Seu maior furto foi de R$ 800 em roupas na Youcom. Embora tenha ficado inicialmente feliz, posteriormente sentiu culpa e acabou doando tudo. Ana reconhece que a maioria dos casos é diferente do seu, acreditando que a comunidade incentiva as jovens a cometerem os furtos. Ela conhece vários membros da comunidade que foram flagrados, e a maioria deles, mesmo sendo proibidos de retornar às lojas, continua praticando furtos em outros lugares.

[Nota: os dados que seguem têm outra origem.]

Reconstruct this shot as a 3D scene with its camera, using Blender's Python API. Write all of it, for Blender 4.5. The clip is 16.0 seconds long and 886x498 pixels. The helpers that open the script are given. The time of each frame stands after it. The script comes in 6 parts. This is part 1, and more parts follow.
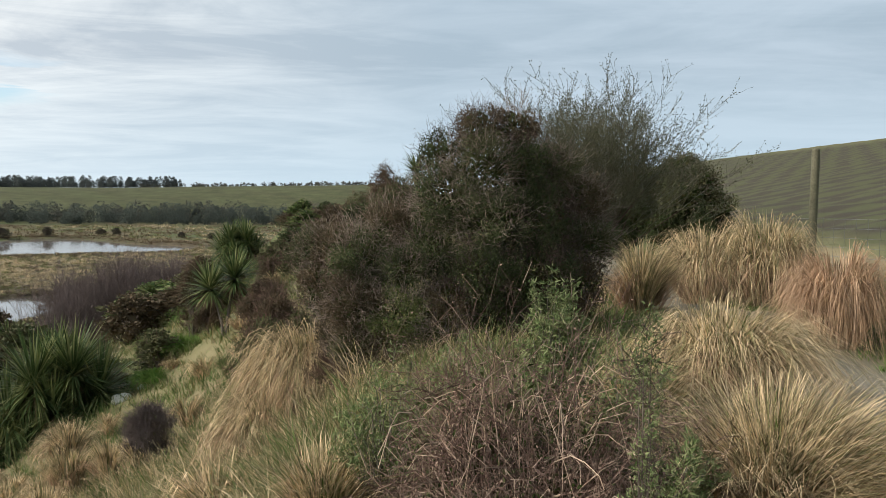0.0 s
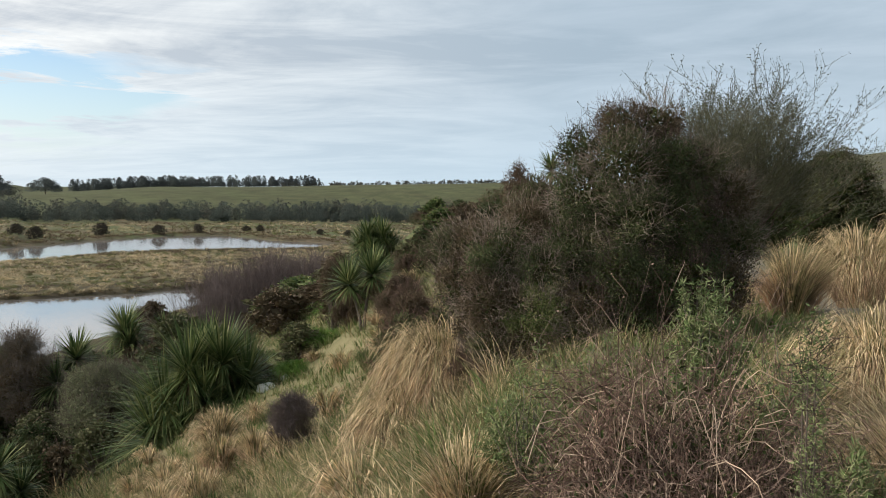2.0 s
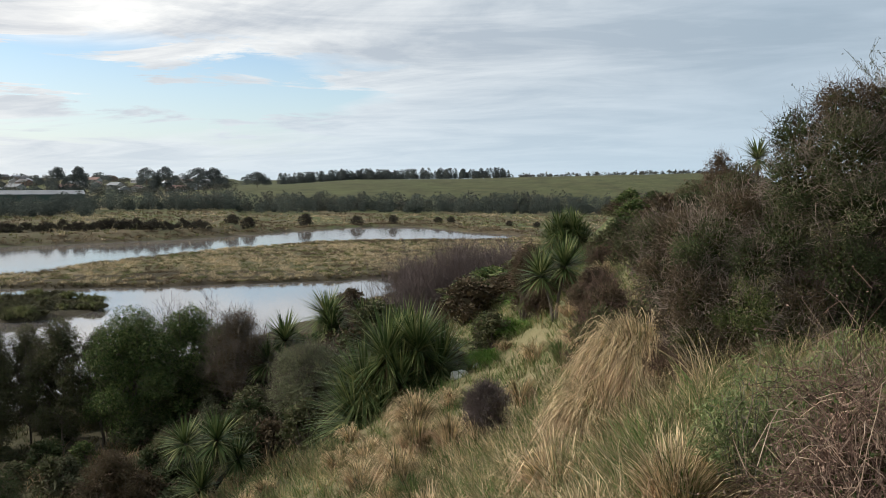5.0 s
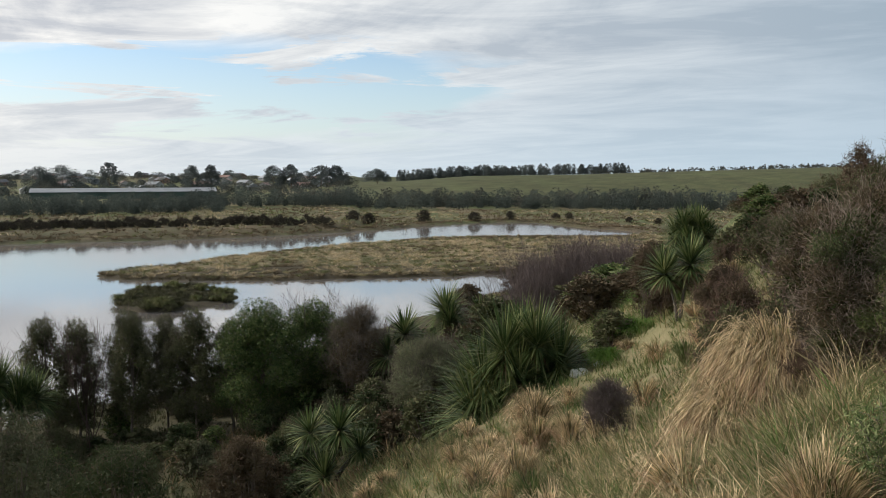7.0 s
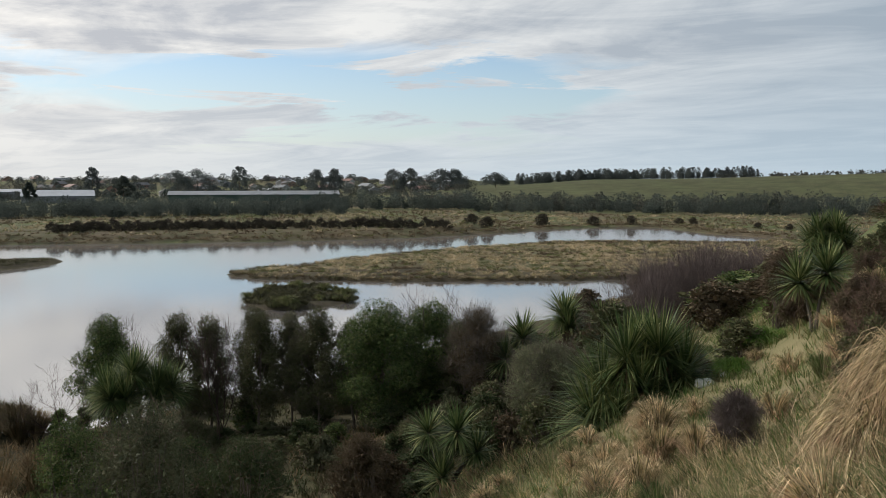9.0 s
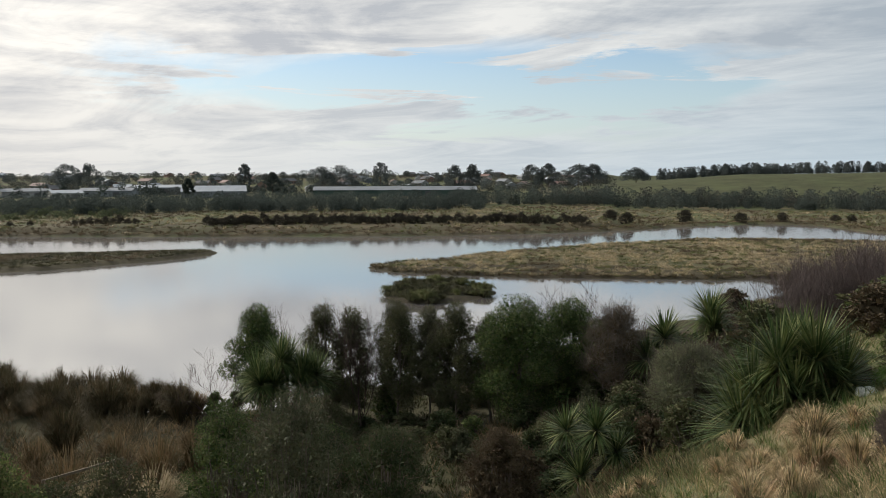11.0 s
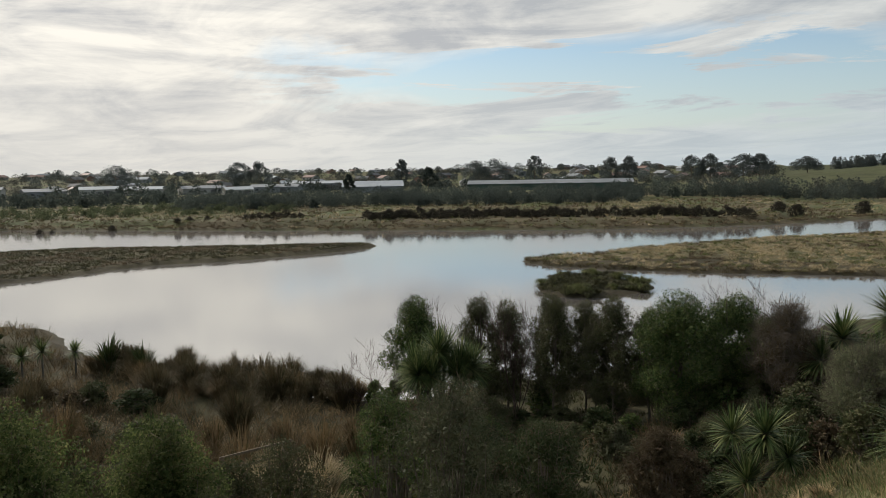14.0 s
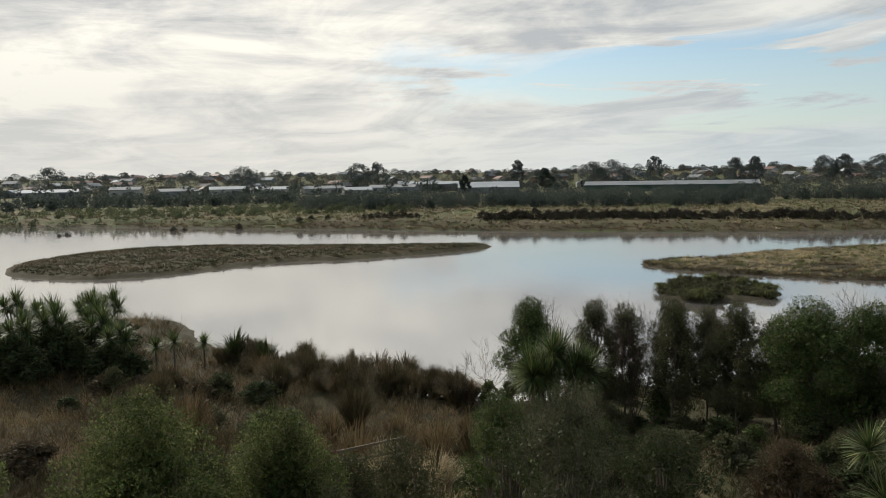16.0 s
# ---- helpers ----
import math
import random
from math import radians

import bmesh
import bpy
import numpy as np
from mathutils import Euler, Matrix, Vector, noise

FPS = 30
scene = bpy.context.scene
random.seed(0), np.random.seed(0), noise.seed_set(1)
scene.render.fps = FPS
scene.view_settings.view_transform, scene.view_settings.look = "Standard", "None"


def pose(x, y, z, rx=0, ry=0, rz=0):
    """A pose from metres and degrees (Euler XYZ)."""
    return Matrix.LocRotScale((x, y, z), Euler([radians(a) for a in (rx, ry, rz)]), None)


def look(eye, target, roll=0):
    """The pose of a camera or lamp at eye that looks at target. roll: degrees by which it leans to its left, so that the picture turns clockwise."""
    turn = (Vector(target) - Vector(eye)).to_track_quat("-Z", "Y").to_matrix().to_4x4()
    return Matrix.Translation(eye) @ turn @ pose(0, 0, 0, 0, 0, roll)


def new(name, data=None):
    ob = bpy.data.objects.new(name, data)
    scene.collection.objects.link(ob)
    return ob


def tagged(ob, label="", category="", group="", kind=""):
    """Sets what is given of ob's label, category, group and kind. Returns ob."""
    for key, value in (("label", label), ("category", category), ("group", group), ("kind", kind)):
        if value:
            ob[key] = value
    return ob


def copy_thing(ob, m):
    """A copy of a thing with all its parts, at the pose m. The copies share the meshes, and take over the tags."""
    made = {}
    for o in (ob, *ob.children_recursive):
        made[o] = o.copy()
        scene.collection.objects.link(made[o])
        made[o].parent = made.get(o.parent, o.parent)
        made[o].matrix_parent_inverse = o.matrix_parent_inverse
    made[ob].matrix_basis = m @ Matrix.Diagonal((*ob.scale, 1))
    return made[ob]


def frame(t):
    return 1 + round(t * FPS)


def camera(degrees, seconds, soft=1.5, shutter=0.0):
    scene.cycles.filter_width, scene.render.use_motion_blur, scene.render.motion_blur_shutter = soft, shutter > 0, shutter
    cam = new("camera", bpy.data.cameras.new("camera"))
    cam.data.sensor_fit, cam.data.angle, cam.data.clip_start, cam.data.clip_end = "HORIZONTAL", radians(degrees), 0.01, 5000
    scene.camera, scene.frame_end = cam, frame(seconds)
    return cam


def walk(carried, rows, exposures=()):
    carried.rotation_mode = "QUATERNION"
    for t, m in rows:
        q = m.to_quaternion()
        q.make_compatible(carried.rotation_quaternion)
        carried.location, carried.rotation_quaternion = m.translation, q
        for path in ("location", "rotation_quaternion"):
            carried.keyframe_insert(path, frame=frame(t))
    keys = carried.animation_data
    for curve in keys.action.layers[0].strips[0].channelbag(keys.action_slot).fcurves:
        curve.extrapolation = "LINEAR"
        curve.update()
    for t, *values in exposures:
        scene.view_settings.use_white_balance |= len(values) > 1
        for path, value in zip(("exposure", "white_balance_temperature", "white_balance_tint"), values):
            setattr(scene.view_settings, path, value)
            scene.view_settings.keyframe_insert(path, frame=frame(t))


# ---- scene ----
cam = camera(56.10, 16.0, soft=0.7)
# seconds, eye, yaw to the left, pitch up, roll to the left
ROWS = [
    (0.0, -0.000, 0.000, 16.500, 0.00, -3.85, 0.86),
    (0.5, -0.016, -0.003, 16.498, 1.72, -3.93, 0.96),
    (1.0, -0.042, -0.010, 16.497, 4.15, -3.91, 0.96),
    (1.5, -0.061, -0.016, 16.501, 6.86, -3.91, 0.82),
    (2.0, -0.073, -0.029, 16.501, 9.04, -4.11, 0.66),
    (2.5, -0.091, -0.044, 16.495, 10.89, -4.28, 0.60),
    (3.0, -0.110, -0.048, 16.491, 12.45, -4.34, 0.76),
    (3.5, -0.134, -0.055, 16.485, 14.30, -4.54, 0.75),
    (4.0, -0.160, -0.059, 16.486, 16.84, -4.64, 0.50),
    (4.5, -0.178, -0.058, 16.483, 19.49, -4.70, 0.41),
    (7.0, -0.270, -0.098, 16.481, 30.07, -5.07, -0.04),
    (7.5, -0.276, -0.104, 16.478, 31.67, -5.03, 0.17),
    (8.0, -0.295, -0.113, 16.473, 33.71, -4.89, 0.21),
    (8.5, -0.327, -0.126, 16.466, 35.91, -4.86, 0.12),
    (9.0, -0.342, -0.135, 16.465, 38.18, -4.82, 0.01),
    (11.5, -0.458, -0.213, 16.455, 49.51, -5.21, -0.31),
    (12.0, -0.471, -0.228, 16.454, 51.10, -5.29, -0.58),
    (12.5, -0.488, -0.238, 16.448, 52.65, -5.46, -0.82),
    (13.0, -0.517, -0.236, 16.441, 54.28, -5.57, -0.87),
    (13.5, -0.543, -0.243, 16.430, 56.18, -5.55, -0.88),
    (14.0, -0.569, -0.246, 16.429, 58.21, -5.46, -0.98),
    (14.5, -0.597, -0.246, 16.426, 60.05, -5.44, -1.10),
    (15.0, -0.625, -0.247, 16.417, 62.06, -5.43, -1.28),
    (15.5, -0.657, -0.251, 16.409, 64.22, -5.38, -1.18),
    (16.0, -0.694, -0.257, 16.401, 66.14, -5.27, -0.95),
]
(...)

A espanhola Sam (nome fictício), de 21 anos, admite ter ficado “levemente viciada” em furtar lojas aos 16 anos. Ela se sente desconfortável ao pagar por algo que poderia simplesmente pegar. Em uma postagem recente, ela mostra tudo o que furtou em um dia: lingeries rendadas, chocolates e acessórios de cabelo.
A alemã Julia (nome fictício), de 18 anos, começou a se envolver na “mirtilagem” por influência de uma amiga. Ela começou a postar os produtos dos furtos tanto por necessidade de conteúdo para suas redes sociais quanto para comparar com os itens furtados por outras pessoas. Julia acredita que é habilidosa nisso.
DESEJO DE PERTENCIMENTO A CID (Classificação Internacional de Doenças) F63.2 descreve a cleptomania como um transtorno caracterizado pela “incapacidade repetida de resistir aos impulsos de roubar objetos”. Segundo a descrição do transtorno no DataSUS, “os objetos não são roubados por sua utilidade imediata ou seu valor monetário; o sujeito pode, ao contrário, querer descartá-los, dá-los ou acumulá-los.”
“Chamamos isso de transtorno do controle do impulso”, diz o psicólogo Gustavo Zancheta à Folha de S.Paulo. Este é um transtorno raro, mais comum em mulheres, e pode estar associado a outras condições como depressão, ansiedade e transtorno obsessivo-compulsivo. “É um impulso irresistível, persistente e repetitivo de roubar”.
Para Zancheta, no entanto, o fator ‘influência’ tem um peso significativo em casos como esse, onde se observam comportamentos de massa. “As redes sociais estabelecem padrões. Não podemos descartar a possibilidade de que essas jovens cometam esses furtos para experimentar o desejo de pertencimento”, afirma. “A cleptomania em si é rara. O desejo de pertencimento pode levar a uma extrapolamento dos limites do razoável, subjugando questões morais.”
OUTRO LADO Parado na porta de uma loja de bijuterias na rua Barão de Itapetininga, no centro de São Paulo, o segurança Manoel Messias da Silva, 31 anos, passa o dia de olhos atentos às prateleiras e aos clientes. “Consigo perceber a intenção de roubar só pelo jeito como a pessoa me olha”, afirma ele, que trabalha há dez anos na função. Apesar de testemunhar furtos ou tentativas com certa frequência, raramente ele chama a polícia. “Normalmente, resolvemos aqui mesmo e pedimos para a pessoa nunca mais voltar à loja”, explica.
Em uma loja vizinha, que vende acessórios e cosméticos, a vendedora Yali de Andrade, 29 anos, relata que há algumas semanas sua colega flagrou um homem colocando três perfumes dentro de uma mochila. “Ela o confrontou e ele saiu correndo, deixando a mochila para trás”, conta.